---------- LISTED ENTRIES ----------

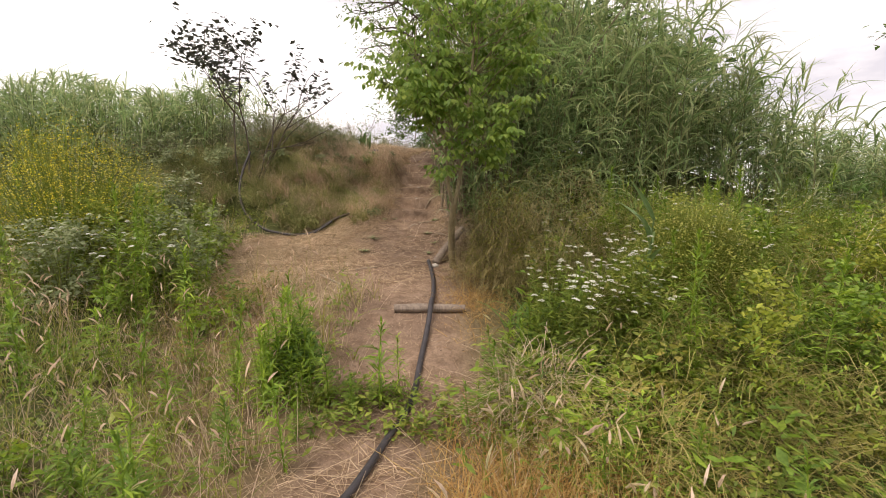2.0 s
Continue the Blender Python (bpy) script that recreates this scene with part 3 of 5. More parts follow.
stuff("earth_crumbs", clods(8, 4200, (-0.9, 1.0, 8.3, 13.4), lambda x, y: 0.3 + 0.7 * smooth(11.6, 12.4, y) * smooth(-0.5, 0.0, x), (0.004, 0.014)), "clod", "loose crumbs of dry brown earth on the steps", "earth")
stuff("earth_crumbs", clods(9, 2200, (-0.9, 0.9, 5.2, 8.4), lambda x, y: bare(x, y), (0.003, 0.01)), "clod", "loose crumbs of dry brown earth on the track", "earth")


def grass_field(seed, n, box, keep, length, width, lean=(0.9, 1.5), droop=(-0.2, 0.9), segs=3, tuft=0.0, toward=None, blades_per=9):
    r = rng_of(seed)
    x, y = scatter(r, n, box, keep)
    if tuft > 0:
        x, y = np.repeat(x, blades_per), np.repeat(y, blades_per)
        x, y = x + r.normal(0, tuft, len(x)), y + r.normal(0, tuft, len(y))
    k = len(x)
    az = r.uniform(0, 2 * np.pi, k) if toward is None else r.normal(toward, 0.8, k)
    return Soup().blades(on_ground(x, y, 0.01), az, r.uniform(*length, k), r.uniform(*width, k), r.uniform(*lean, k), r.uniform(*droop, k), segs, (1, 0.85, 0.5, 0.05), twist=r.normal(0, 0.4, k))


def ear_field(seed, n, box, keep, height, mat_ear, mat_stem, label, ear=(0.05, 0.11), ear_w=0.012):
    """Grass stalks that carry seed heads."""
    r = rng_of(seed)
    x, y = scatter(r, n, box, keep)
    k = len(x)
    H = r.uniform(*height, k)
    az = r.uniform(0, 2 * np.pi, k)
    p = on_ground(x, y)
    e0, e1 = r.uniform(1.25, 1.55, k), r.uniform(0.9, 1.45, k)
    s = Soup().blades(p, az, H, np.full(k, 0.0035), e0, e1, 3, (1, 1, 1, 0.8))
    m = (e0 + e1) / 2
    tip = p + np.stack([np.cos(m) * np.cos(az) * H, np.cos(m) * np.sin(az) * H, np.sin(m) * H], -1) * 0.985
    t = Soup()
    for tw in (0.0, 1.57):
        t.blades(tip, az, r.uniform(*ear, k), ear_w, e1, e1 - 0.7, 3, (0.4, 1, 0.9, 0.15), twist=tw)
    stuff("grass_stalks", s, mat_stem, label, "grass")
    stuff("seed_heads", t, mat_ear, label + ", seed heads", "grass")


# withered bits hung on the step noses, their dark brown standing for riser shade
def riser_shade(x, y):
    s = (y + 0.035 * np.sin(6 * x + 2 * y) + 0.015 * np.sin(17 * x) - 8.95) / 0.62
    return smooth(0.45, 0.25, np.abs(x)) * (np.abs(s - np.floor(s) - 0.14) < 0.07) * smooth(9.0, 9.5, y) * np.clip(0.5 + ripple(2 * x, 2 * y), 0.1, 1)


stuff("hanging_litter", grass_field(19, 16000, (-0.45, 0.42, 9.0, 13.1), riser_shade, (0.03, 0.11), (0.003, 0.008), (-0.3, 0.7), (-1.5, -0.6), 3, 0, -1.57), "rot", "dark withered bits added for the shade on the step risers", "litter")


def hose_clear(x, y):
    """0 on the strip in front of the hanging hose, 1 elsewhere."""
    line = np.interp(x, (-3.1, -3.0, -2.8, -2.45, -2.1, -1.84, -1.3), (9.75, 9.65, 9.3, 9.05, 8.9, 8.85, 9.05))
    return 1 - (x > -3.25) * (x < -1.2) * (1 - smooth(0.1, 0.4, y - line))


# droopy green grass on the face of the bank
def bank_face(x, y):
    return hose_clear(x, y) * smooth(8.72, 9.15, y + 0.12 * np.clip(-1.6 - x, 0, 1.5)) * (1 - smooth(10.6, 11.6, y)) * (1 - smooth(-0.75, -0.5, x)) * (1 - 0.85 * np.clip(straw_bank(x, y), 0, 1)) * np.clip(0.55 + 0.8 * ripple(1.3 * x + 2, 1.3 * y), 0.1, 1) * (1 - 0.75 * smooth(-1.9, -1.0, x)) * (1 - 0.45 * smooth(10.0, 10.8, y))


stuff("bank_grass", grass_field(11, 1900, (-4.6, -0.5, 8.75, 11.7), bank_face, (0.15, 0.45), (0.006, 0.011), (0.7, 1.45), (-1.1, 0.2), 4, 0.035, -1.57, 22), "bankgrass", "long green grass drooping down the bank", "grass")
stuff("bank_tussocks", grass_field(16, 760, (-4.6, -0.6, 9.0, 11.0), bank_face, (0.3, 0.6), (0.006, 0.012), (0.9, 1.5), (-1.3, 0.0), 4, 0.025, -1.57, 46), "bankgrass", "thick tussocks of green grass hanging down the bank", "grass")
stuff("bank_tussocks", grass_field(17, 110, (-3.6, -0.5, 8.9, 10.7), lambda x, y: hose_clear(x, y) * smooth(9.0, 9.4, y) * (0.5 + 0.5 * smooth(-2.2, -1.4, x)), (0.3, 0.6), (0.004, 0.008), (1.0, 1.5), (-1.0, 0.4), 4, 0.025, -1.5, 46), "dry", "tussocks of dry tan grass on the bank", "grass")
stuff("bank_straw", grass_field(18, 26000, (-2.9, -0.7, 9.8, 11.4), lambda x, y: np.clip(1.3 * np.exp(-(((x + 1.75) / 0.6) ** 2 + ((y - 10.55) / 0.4) ** 2)), 0, 1), (0.1, 0.35), (0.004, 0.008), (-0.5, 0.35), (-0.9, -0.2), 3, 0, -1.5), "straw", "pale straw lodged on the shoulder of the bank", "straw")
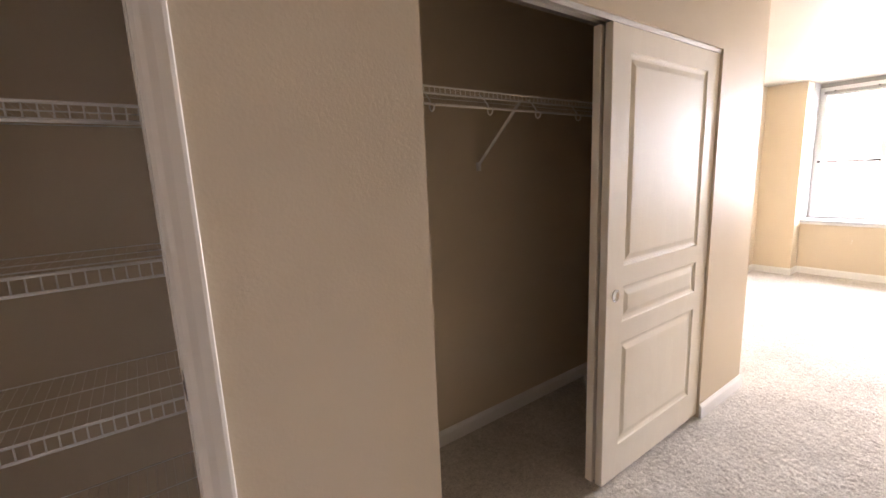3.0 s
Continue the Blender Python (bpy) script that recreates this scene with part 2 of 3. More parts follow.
def carpet_pile(x0, y0, x1, y1, step=0.0065):
    """The tufted face of the carpet: a fine sheet of uneven tufts with brushed patches."""
    rng = np.random.default_rng(7)
    nx, ny = int((x1 - x0) / step), int((y1 - y0) / step)
    gx, gy = np.meshgrid(np.linspace(x0, x1, nx), np.linspace(y0, y1, ny), indexing="ij")

    def smooth(cell, amount):
        cx, cy = int((x1 - x0) / cell) + 3, int((y1 - y0) / cell) + 3
        grid = rng.normal(0, amount, (cx, cy))
        u, v = (gx - x0) / cell, (gy - y0) / cell
        i, j = u.astype(int), v.astype(int)
        fu, fv = u - i, v - j
        fu, fv = fu * fu * (3 - 2 * fu), fv * fv * (3 - 2 * fv)
        return (grid[i, j] * (1 - fu) + grid[i + 1, j] * fu) * (1 - fv) + (grid[i, j + 1] * (1 - fu) + grid[i + 1, j + 1] * fu) * fv
    h = rng.normal(0, 0.0011, (nx, ny)) + smooth(0.016, 0.0005) + smooth(0.07, 0.0005) + smooth(0.35, 0.0004)
    px = gx + rng.uniform(-0.35, 0.35, (nx, ny)) * step
    py = gy + rng.uniform(-0.35, 0.35, (nx, ny)) * step
    co = np.stack([px, py, np.clip(h, -0.0055, 0.006)], -1).reshape(-1, 3).astype(np.float32)
    ids = np.arange(nx * ny).reshape(nx, ny)
    quads = np.stack([ids[:-1, :-1], ids[1:, :-1], ids[1:, 1:], ids[:-1, 1:]], -1).reshape(-1, 4).astype(np.int32)
    me = bpy.data.meshes.new("carpet_pile")
    me.vertices.add(len(co))
    me.vertices.foreach_set("co", co.ravel())
    me.loops.add(quads.size)
    me.loops.foreach_set("vertex_index", quads.ravel())
    me.polygons.add(len(quads))
    me.polygons.foreach_set("loop_start", np.arange(0, quads.size, 4, dtype=np.int32))
    me.update(calc_edges=True)
    me.materials.append(CARPET)
    return tagged(new("carpet_pile", me), "grey-beige cut-pile carpet with brushed patches", "carpet", kind="stuff")


carpet_pile(HLX, CY, STUB, BACK)
carpet_pile(HLX, -0.1, HX, CY)
carpet_pile(STUB, BS, WX, BN)
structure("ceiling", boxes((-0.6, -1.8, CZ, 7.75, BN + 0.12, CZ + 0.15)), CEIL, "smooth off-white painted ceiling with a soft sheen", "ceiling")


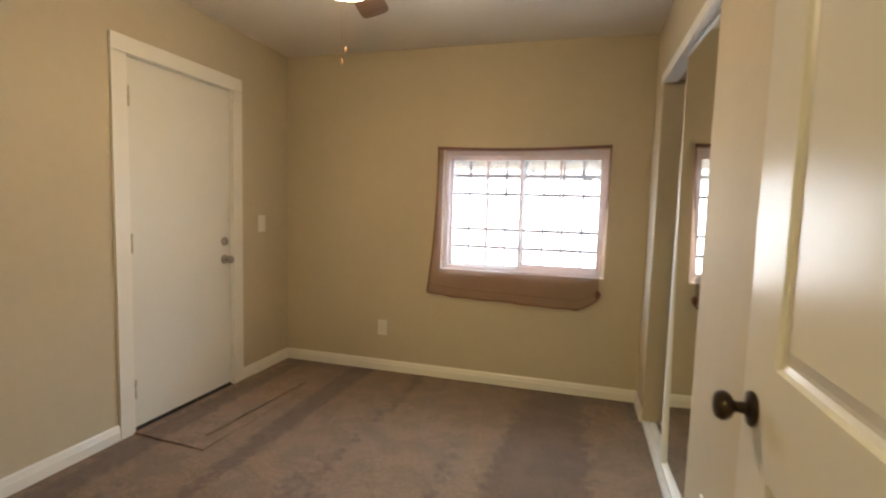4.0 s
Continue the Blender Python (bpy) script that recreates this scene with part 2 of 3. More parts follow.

----------

→ EXERCISE BRIEF
Restate each line from the start of the listing through the line bearing "5.2, 8.4), lambda" word for word. Drop the pictures.

→ ANSWER
2.0 s
Continue the Blender Python (bpy) script that recreates this scene with part 3 of 5. More parts follow.
stuff("earth_crumbs", clods(8, 4200, (-0.9, 1.0, 8.3, 13.4), lambda x, y: 0.3 + 0.7 * smooth(11.6, 12.4, y) * smooth(-0.5, 0.0, x), (0.004, 0.014)), "clod", "loose crumbs of dry brown earth on the steps", "earth")
stuff("earth_crumbs", clods(9, 2200, (-0.9, 0.9, 5.2, 8.4), lambda x, y: bare(x, y), (0.003, 0.01)), "clod", "loose crumbs of dry brown earth on the track", "earth")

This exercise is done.